The preprocessor exaberates the problem greatly.

I’ll give C a pass because the language grew organically in the 1970s. There’s no excuse, however, for that montrosity called C++. The language was standardized in 1998. No one has managed to become fully in compliance with that standard. If the compiler guys – who surely get the best and brightest in the field – can’t get it right, people writing tools don’t stand a chance.

I’m making a reference to the fact that at least one machine can accurately parse any working program in any real compiled programming language – the compiler. For third party IDEs that support many compilers this is somewhat of a challenge, true. However, Microsoft Visual C++ and such have absolutely no excuse for not saving the translation objects generated during build – the build system ships with the IDE and is developed by the same vendor. If their IDE team has no contact with their compiler team, shame on them. Hell they could output segments of the expression tree into Visio on demand and that would already be ten times more useful than what it can do now.

It’s not that easy, groman. The code that the IDE sees is not the same as the code the compiler sees thanks to the preprocessor.

No it is just that easy to see the code. What isn’t easy is doing something useful with it, but it’s not impossible. In fact the IDE doesn’t even need to parse it, the compiler already parses it, the debugger is capable of reading the debug symbols and connecting every single assembly instruction with the corresponding line of code, so the line # information travels through the entire compilation process.

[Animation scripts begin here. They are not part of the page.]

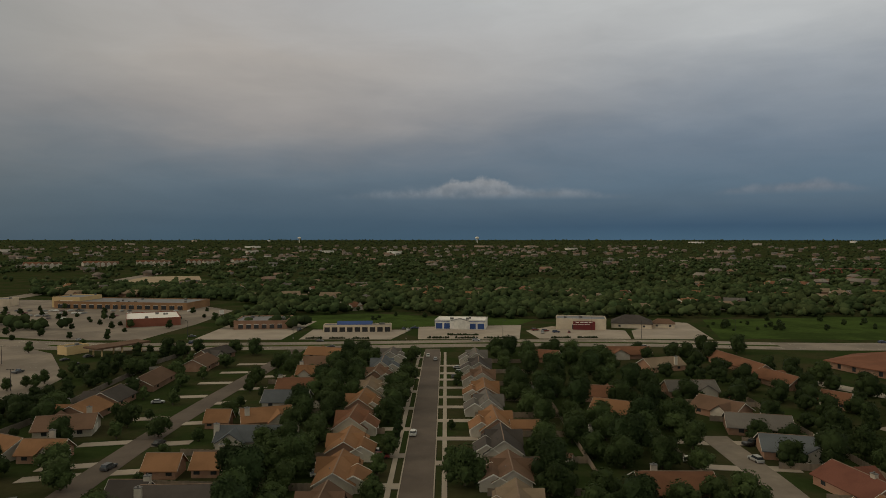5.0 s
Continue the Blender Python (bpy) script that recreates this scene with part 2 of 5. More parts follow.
BLOCKWORK = material("brown_block", (0.40, 0.27, 0.17), 0.9, 0.2, 0.1, 2.0, 0.2, (0.36, 0.24, 0.15))
METAL = material("grey_metal", (0.17, 0.165, 0.16), 0.5, 0.2, 0.3, 3.0, 0.1, metal=0.6)
RED_BRICK = material("red_brick", (0.24, 0.085, 0.055), 0.9, 0.25, 0.1, 3.0, 0.25)
CREAM = material("cream_stucco", (0.60, 0.50, 0.38), 0.9, 0.12, 0.1, 2.0, 0.1)
RUBBER = material("tyre_rubber", (0.02, 0.02, 0.02), 0.9, 0.2)
PAINT_WHITE = material("road_paint", (0.6, 0.57, 0.5), 0.8, 0.3)
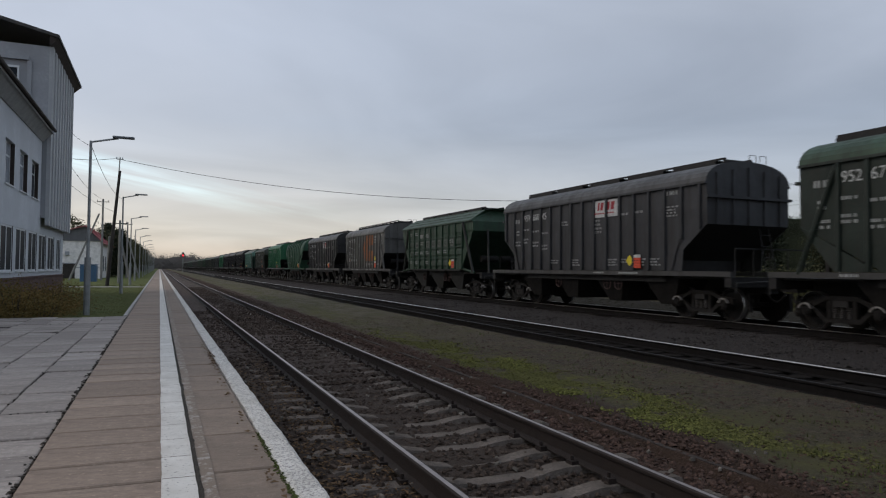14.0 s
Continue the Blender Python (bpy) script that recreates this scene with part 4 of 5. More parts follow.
    if i == 12:
        part("sign_board", box(bmesh.new(), x - 0.008, x - 0.002, -1.75, -0.03, 3.42, 3.80), M_DIM, w, "pale panel with dark plain marks")
        marks(w, x - 0.007, [(-0.20 - 0.31 * k, 3.50, 0.20, 0.20, 1) for k in range(5)], M_BRIGHT, "sign_marks")
        part("sign_disc", rod(bmesh.new(), (x - 0.008, 0.33, 3.60), (x - 0.002, 0.33, 3.60), 0.24, 20), M_DIM, w)
        part("disc_core", rod(bmesh.new(), (x - 0.011, 0.33, 3.60), (x - 0.008, 0.33, 3.60), 0.13, 16), M_BRIGHT, w)


for i, (kind, pa, ro, sign, words) in enumerate(TRAIN):
    mid = MIDS[i]
    w, inner = wagon_master(kind, HALVES[i], COUPLINGS[i] - mid, COUPLINGS[i + 1] - mid, pa, ro, words, panel_=PANELS.get(i))
    x = {"A": -1.568, "S": -1.568, "B": -1.585, "C": -1.60}[kind]
    if sign:
        placard(w, -1.61, PLACARD_Y.get(i, mid - 2.9) - mid, 1.50, sign)
    side_marks(i, w, kind, x, random.Random(100 + i))
    wagons.append((w, mid))

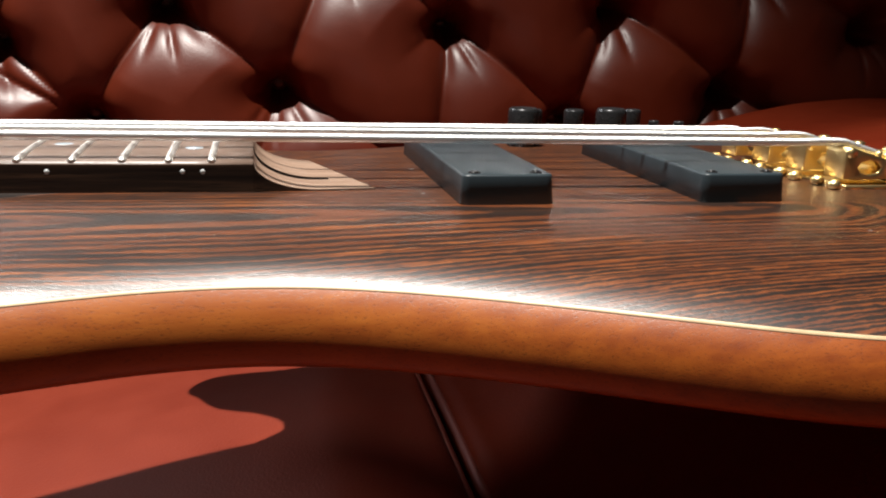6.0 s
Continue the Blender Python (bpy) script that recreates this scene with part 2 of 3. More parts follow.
# the fretboard's wood again, with the light on the ramp put into its colour
LIT_RAMP_WOOD = straight_wood("lit_ramp_wood", (0.150, 0.092, 0.062), (0.215, 0.140, 0.098), (0.270, 0.185, 0.135), 0.45, (22, 320, 320), 0.35, (0.06, 0.030, 0.018), 0.2)
SEAT_LEATHER = leather("seat_leather", (0.112, 0.0125, 0.0044), (0.165, 0.0210, 0.0072), 0.55, 0.08, 0.55, 0.36, 0.05, ((0.000, -0.215), 0.150))
SMOOTH_LEATHER = leather("smooth_seat_leather", (0.109, 0.0150, 0.0076), (0.158, 0.0250, 0.0120), 0.52, 0.05, 0.0, 0.22, 0.12)
BACK_LEATHER = leather("back_leather", (0.072, 0.0086, 0.0024), (0.116, 0.0155, 0.0042), 0.46, 0.06, 0.25, 0.14, 0.22, coat=0.58)
PIPING_LEATHER = leather("piping_leather", (0.1320, 0.0231, 0.0158), (0.1980, 0.0429, 0.0277), 0.50, 0.35, 0.0, 0.2, 0.3)
BLACK_PLASTIC = plain("black_plastic", (0.019, 0.027, 0.032), 0.38, 0.0, 0.25, 900.0, 0.08, 0.35)
BLACK_METAL = plain("black_metal", (0.03, 0.03, 0.032), 0.28, 0.6, 0.2)
GOLD = plain("gold_plate", (0.95, 0.71, 0.34), 0.34, 1.0, 0.10, 300.0, 0.05)
NICKEL = plain("nickel_silver", (0.84, 0.82, 0.78), 0.42, 1.0, 0.08, 700.0, 0.06)
STRING = wound_string()
PEARL = plain("pearl", (0.3168, 0.3696, 0.4092), 0.22, 0.0, 0.3, 220.0, 0.05, 0.6)
WHITE_DOT = plain("white_dot", (0.4092, 0.4224, 0.4224), 0.35)
BUTTON = plain("leather_button", (0.07, 0.012, 0.009), 0.25, 0.0, 0.2, 300.0, 0.1)
# near-black colour standing in for the shade inside slots and holes
RECESS_SHADE = plain("recess_shade", (0.008, 0.005, 0.004), 0.9, 0.0, 0.12, 500.0, 0.0, 0.05)
PLASTER = plain("plaster", (0.08, 0.075, 0.07), 0.9, 0.0, 0.08, 60.0, 0.2)
CEILING_PAINT = plain("ceiling_paint", (0.24, 0.235, 0.22), 0.92, 0.0, 0.05, 60.0, 0.1)
FLOOR_WOOD = straight_wood("floor_wood", (0.030, 0.016, 0.010), (0.055, 0.029, 0.016), (0.080, 0.045, 0.025), 0.45, (3, 40, 40), 0.3)
SOFA_UNDER = plain("sofa_lining", (0.06, 0.012, 0.009), 0.6)


# ---------------------------------------------------------------- mesh helpers
def mesh_of(name, verts, faces, smooth=True):
    me = bpy.data.meshes.new(name)
    me.from_pydata([tuple(v) for v in verts], [], [tuple(f) for f in faces])
    me.update()
    if smooth:
        me.polygons.foreach_set("use_smooth", [True] * len(me.polygons))
    return me


def place(name, me, material, parent=None, label="", at=None):
    ob = new(name, me)
    if not me.materials:
        me.materials.append(material)
    if parent is not None:
        ob.parent = parent
    if at is not None:
        ob.matrix_basis = at if isinstance(at, Matrix) else Matrix.Translation(at)
    if label:
        ob["label"] = label
    return ob


def part(name, bm, material, parent=None, label="", at=None, smooth=True):
    """Links a bmesh as one mesh object under a thing or a part."""
    me = bpy.data.meshes.new(name)
    bmesh.ops.recalc_face_normals(bm, faces=bm.faces[:])
    bm.to_mesh(me)
    bm.free()
    if smooth:
        me.polygons.foreach_set("use_smooth", [True] * len(me.polygons))
    return place(name, me, material, parent, label, at)


def thing(name, at, label, category, group="", kind=""):
    ob = new(name)
    ob.empty_display_size = 0.02
    ob.location = at
    return tagged(ob, label, category, group, kind)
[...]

The IDE invokes the compiler, and in case of GNU C, and probably other compilers as well, the compiler is capable of dumping all of its translation units which is what the IDE would have to parse. In case of GNU C I believe it’s XML.

There’s nothing stopping the IDE from seeing the same preprocessed code by running the preprocessor as well. In fact, a lot of static analysis tools that DO exist rely on you to supply commandline for each file to generate pre-processed output using YOUR compiler. I’ve yet to see one that could figure this out automatically based on your project files/makefile/etc.